## DATA SECTION
-- Begin --

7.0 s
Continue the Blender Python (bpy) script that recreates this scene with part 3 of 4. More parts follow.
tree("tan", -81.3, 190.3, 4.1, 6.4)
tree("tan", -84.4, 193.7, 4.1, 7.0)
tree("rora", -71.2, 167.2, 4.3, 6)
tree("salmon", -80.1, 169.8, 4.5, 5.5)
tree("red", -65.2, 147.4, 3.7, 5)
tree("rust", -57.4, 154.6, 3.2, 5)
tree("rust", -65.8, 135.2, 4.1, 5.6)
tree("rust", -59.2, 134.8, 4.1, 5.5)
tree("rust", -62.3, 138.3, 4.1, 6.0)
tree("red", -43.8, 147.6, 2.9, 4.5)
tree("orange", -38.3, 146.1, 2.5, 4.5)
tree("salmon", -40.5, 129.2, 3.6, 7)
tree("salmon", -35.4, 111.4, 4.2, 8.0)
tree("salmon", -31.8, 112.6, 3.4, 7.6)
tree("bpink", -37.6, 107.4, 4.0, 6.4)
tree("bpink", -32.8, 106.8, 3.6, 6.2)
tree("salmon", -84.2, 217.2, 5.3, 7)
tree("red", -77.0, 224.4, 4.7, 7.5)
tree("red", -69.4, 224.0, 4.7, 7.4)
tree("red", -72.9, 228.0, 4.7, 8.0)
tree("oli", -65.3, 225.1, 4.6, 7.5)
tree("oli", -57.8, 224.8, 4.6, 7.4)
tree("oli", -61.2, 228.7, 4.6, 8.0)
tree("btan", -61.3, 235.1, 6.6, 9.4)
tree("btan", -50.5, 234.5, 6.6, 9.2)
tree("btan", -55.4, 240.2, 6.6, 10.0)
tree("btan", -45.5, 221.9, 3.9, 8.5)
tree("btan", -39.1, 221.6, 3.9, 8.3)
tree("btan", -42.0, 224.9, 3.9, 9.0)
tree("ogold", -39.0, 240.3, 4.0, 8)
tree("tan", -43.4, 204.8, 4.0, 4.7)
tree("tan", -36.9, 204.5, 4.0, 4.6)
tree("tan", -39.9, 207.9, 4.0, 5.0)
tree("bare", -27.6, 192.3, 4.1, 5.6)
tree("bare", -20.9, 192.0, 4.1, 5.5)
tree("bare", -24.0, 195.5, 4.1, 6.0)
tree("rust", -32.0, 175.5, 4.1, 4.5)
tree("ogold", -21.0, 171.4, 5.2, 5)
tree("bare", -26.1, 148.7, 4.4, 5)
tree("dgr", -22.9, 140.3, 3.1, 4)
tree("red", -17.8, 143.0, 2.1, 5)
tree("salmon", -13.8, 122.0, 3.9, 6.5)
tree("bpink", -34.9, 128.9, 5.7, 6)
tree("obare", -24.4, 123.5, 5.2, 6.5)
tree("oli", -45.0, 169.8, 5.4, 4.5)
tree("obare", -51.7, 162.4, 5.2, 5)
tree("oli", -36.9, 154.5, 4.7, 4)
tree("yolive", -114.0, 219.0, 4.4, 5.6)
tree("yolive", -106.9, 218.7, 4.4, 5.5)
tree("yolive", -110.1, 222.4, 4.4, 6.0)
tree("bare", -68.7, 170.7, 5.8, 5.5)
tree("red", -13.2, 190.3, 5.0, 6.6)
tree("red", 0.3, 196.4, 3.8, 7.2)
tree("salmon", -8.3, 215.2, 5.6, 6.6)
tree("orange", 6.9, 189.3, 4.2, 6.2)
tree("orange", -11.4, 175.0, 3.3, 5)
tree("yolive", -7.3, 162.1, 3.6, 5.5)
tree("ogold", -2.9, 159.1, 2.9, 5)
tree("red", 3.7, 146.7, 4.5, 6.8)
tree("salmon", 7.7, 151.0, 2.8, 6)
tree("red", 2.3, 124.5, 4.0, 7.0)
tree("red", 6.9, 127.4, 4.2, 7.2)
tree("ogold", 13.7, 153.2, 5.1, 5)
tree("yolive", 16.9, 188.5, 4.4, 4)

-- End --
-- Begin --

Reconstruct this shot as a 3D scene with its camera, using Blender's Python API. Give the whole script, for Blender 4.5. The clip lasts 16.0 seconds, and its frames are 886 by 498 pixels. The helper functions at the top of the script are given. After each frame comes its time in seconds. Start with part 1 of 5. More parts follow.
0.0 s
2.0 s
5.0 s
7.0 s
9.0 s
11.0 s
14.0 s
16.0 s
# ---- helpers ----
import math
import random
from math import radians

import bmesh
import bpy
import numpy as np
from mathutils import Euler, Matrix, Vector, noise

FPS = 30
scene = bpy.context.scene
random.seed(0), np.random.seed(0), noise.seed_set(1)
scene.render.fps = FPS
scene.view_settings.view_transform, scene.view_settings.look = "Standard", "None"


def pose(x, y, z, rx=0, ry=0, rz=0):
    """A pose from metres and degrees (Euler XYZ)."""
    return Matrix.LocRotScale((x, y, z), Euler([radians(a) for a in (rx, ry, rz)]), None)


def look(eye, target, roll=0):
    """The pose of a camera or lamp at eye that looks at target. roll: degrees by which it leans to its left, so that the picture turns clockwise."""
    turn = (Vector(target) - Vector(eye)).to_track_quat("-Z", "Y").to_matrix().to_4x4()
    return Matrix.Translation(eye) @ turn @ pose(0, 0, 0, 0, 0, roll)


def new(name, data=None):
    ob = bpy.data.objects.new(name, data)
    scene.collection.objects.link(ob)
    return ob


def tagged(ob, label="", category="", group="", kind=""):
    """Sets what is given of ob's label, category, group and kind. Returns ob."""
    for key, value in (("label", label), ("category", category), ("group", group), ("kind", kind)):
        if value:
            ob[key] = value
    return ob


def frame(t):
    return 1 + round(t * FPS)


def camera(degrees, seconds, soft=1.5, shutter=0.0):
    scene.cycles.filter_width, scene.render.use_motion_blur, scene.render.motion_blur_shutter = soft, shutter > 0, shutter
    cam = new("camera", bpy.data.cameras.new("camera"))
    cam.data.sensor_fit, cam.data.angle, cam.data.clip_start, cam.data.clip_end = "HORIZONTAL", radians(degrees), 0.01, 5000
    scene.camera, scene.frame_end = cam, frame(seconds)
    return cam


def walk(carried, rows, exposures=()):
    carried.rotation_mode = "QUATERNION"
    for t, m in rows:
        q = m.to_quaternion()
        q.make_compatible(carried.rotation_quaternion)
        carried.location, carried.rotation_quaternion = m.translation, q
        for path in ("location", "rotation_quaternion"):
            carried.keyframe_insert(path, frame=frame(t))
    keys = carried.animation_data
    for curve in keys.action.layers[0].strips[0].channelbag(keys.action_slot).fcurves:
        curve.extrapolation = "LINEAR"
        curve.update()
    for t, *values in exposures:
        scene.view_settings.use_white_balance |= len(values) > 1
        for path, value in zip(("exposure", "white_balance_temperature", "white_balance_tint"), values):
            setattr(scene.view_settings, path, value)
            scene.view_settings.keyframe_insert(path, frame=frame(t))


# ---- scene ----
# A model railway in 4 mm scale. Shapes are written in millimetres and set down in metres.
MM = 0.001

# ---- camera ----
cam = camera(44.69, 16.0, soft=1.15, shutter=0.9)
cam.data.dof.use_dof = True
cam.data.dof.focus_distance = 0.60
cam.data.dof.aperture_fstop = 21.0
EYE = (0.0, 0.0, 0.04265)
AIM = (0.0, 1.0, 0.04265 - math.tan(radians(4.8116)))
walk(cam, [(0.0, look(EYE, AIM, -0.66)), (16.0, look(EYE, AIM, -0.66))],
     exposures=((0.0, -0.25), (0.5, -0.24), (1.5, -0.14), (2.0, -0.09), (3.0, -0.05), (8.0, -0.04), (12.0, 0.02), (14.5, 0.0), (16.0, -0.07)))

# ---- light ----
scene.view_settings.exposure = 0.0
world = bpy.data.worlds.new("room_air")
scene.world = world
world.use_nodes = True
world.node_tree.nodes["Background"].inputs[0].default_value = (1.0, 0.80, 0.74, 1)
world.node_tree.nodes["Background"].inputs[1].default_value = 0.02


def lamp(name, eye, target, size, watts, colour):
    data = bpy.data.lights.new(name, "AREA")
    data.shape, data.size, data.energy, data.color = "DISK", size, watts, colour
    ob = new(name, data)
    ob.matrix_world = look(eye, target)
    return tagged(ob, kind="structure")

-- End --

## EXERCISE AIM
Extract, word for word, every line beginning with the one that holds "for curve in" and concluding with the one that holds "setattr(scene.view_settings, path, value)". Include both of those lines.

## TASK RESPONSE
    for curve in keys.action.layers[0].strips[0].channelbag(keys.action_slot).fcurves:
        curve.extrapolation = "LINEAR"
        curve.update()
    for t, *values in exposures:
        scene.view_settings.use_white_balance |= len(values) > 1
        for path, value in zip(("exposure", "white_balance_temperature", "white_balance_tint"), values):
            setattr(scene.view_settings, path, value)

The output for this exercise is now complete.